Your task =>
Scan the records below for the word "scene" and give only the number of lines that hold it.

Record excerpts =>
■ ■ ■ ■ ■ ■ ■

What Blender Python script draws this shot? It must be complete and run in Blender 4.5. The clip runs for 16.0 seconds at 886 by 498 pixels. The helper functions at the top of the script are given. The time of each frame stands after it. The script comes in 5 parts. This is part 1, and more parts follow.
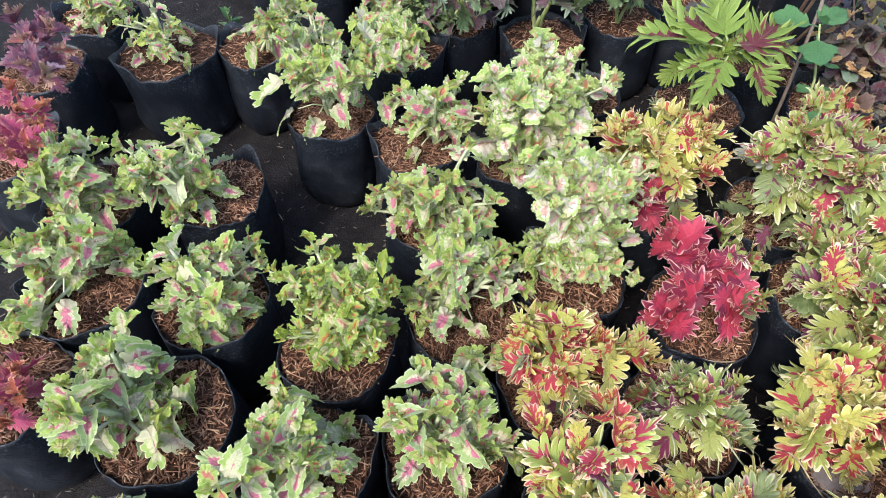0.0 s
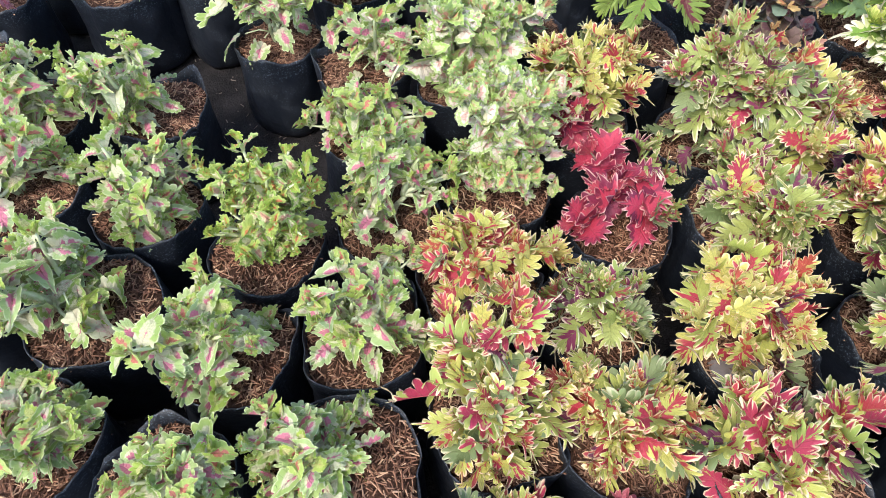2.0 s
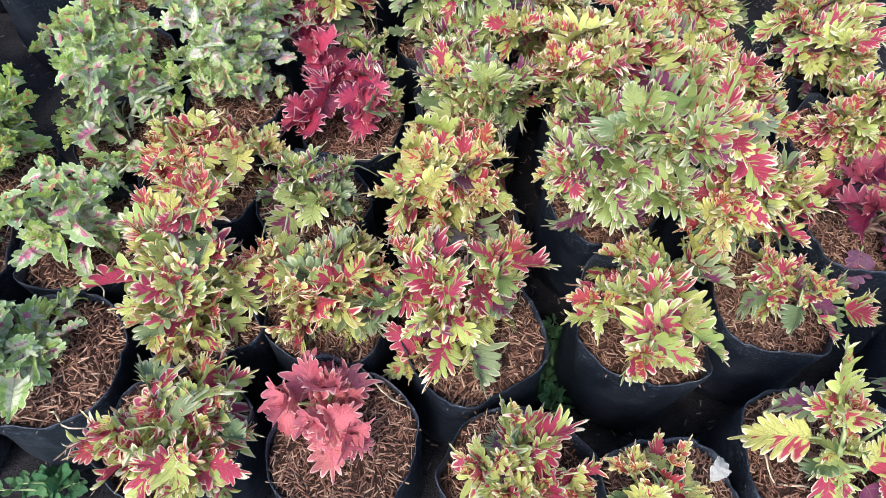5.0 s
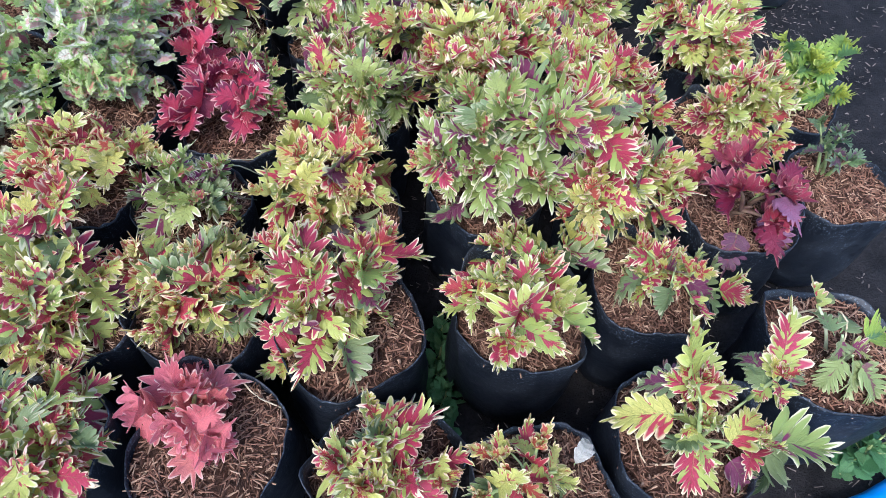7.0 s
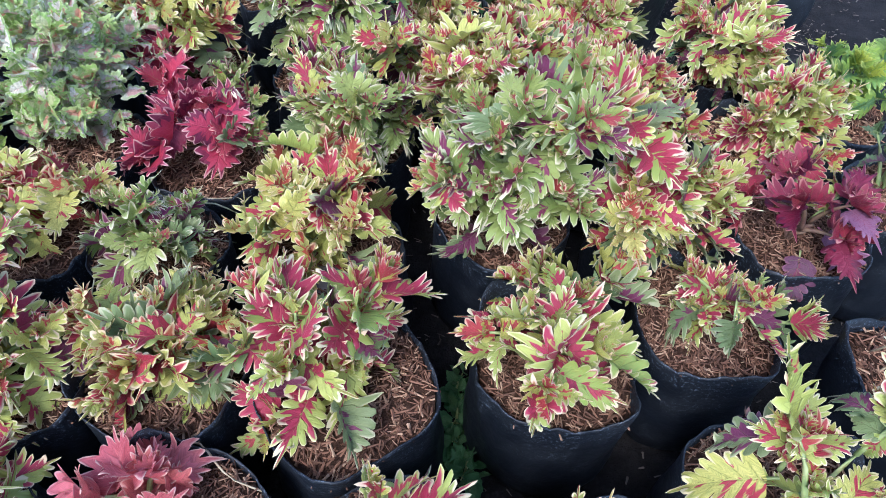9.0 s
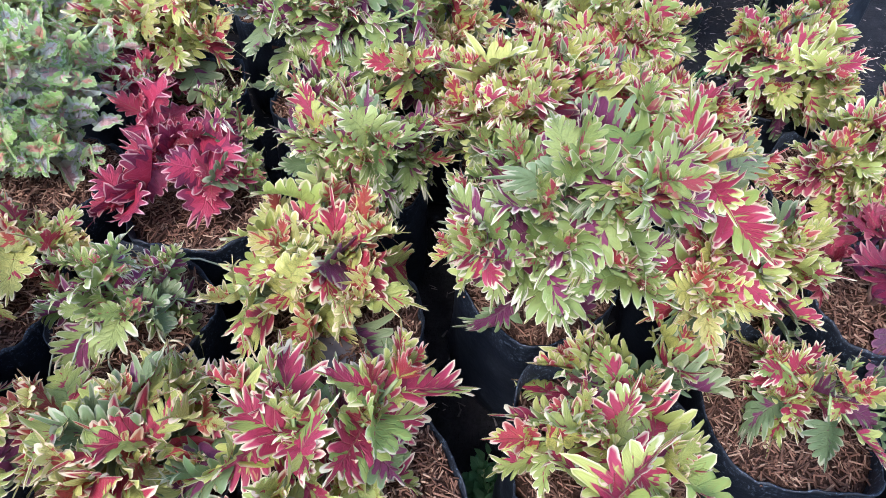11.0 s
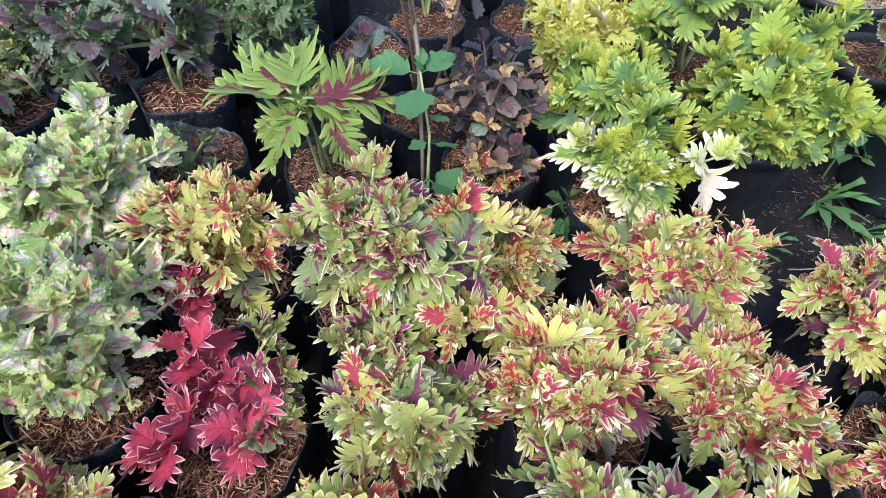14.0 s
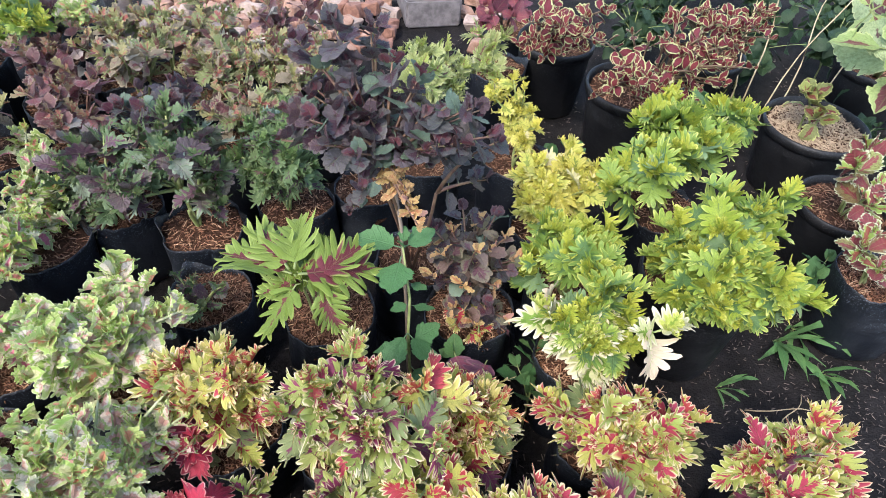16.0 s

■ ■ ■ ■ ■ ■ ■

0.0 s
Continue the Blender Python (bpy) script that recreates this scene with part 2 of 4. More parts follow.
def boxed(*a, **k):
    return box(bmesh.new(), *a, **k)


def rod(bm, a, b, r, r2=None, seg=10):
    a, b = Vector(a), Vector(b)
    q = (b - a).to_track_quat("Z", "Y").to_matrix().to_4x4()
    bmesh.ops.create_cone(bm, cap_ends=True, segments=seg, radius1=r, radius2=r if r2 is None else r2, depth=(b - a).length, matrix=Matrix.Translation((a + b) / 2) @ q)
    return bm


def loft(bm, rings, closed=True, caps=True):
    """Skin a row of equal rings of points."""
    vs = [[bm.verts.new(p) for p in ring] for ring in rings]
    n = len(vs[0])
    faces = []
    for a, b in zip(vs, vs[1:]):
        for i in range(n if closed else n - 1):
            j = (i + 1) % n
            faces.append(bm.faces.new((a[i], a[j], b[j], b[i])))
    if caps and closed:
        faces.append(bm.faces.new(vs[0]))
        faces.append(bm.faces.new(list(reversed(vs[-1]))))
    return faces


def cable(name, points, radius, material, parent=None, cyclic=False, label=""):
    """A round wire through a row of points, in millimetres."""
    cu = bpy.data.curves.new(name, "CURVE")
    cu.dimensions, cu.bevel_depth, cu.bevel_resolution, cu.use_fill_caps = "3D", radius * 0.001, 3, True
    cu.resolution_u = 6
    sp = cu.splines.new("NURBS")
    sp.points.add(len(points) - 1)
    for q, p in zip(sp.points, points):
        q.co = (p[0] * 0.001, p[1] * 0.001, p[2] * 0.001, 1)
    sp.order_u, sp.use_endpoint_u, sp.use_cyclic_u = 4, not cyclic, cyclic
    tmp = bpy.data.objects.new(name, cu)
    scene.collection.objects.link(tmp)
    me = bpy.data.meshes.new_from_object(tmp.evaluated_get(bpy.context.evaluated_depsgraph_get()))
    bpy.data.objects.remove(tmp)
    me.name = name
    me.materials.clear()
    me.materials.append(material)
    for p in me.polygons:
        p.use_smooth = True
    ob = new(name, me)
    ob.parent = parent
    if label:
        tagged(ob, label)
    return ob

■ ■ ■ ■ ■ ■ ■

Answer to the problem =>
2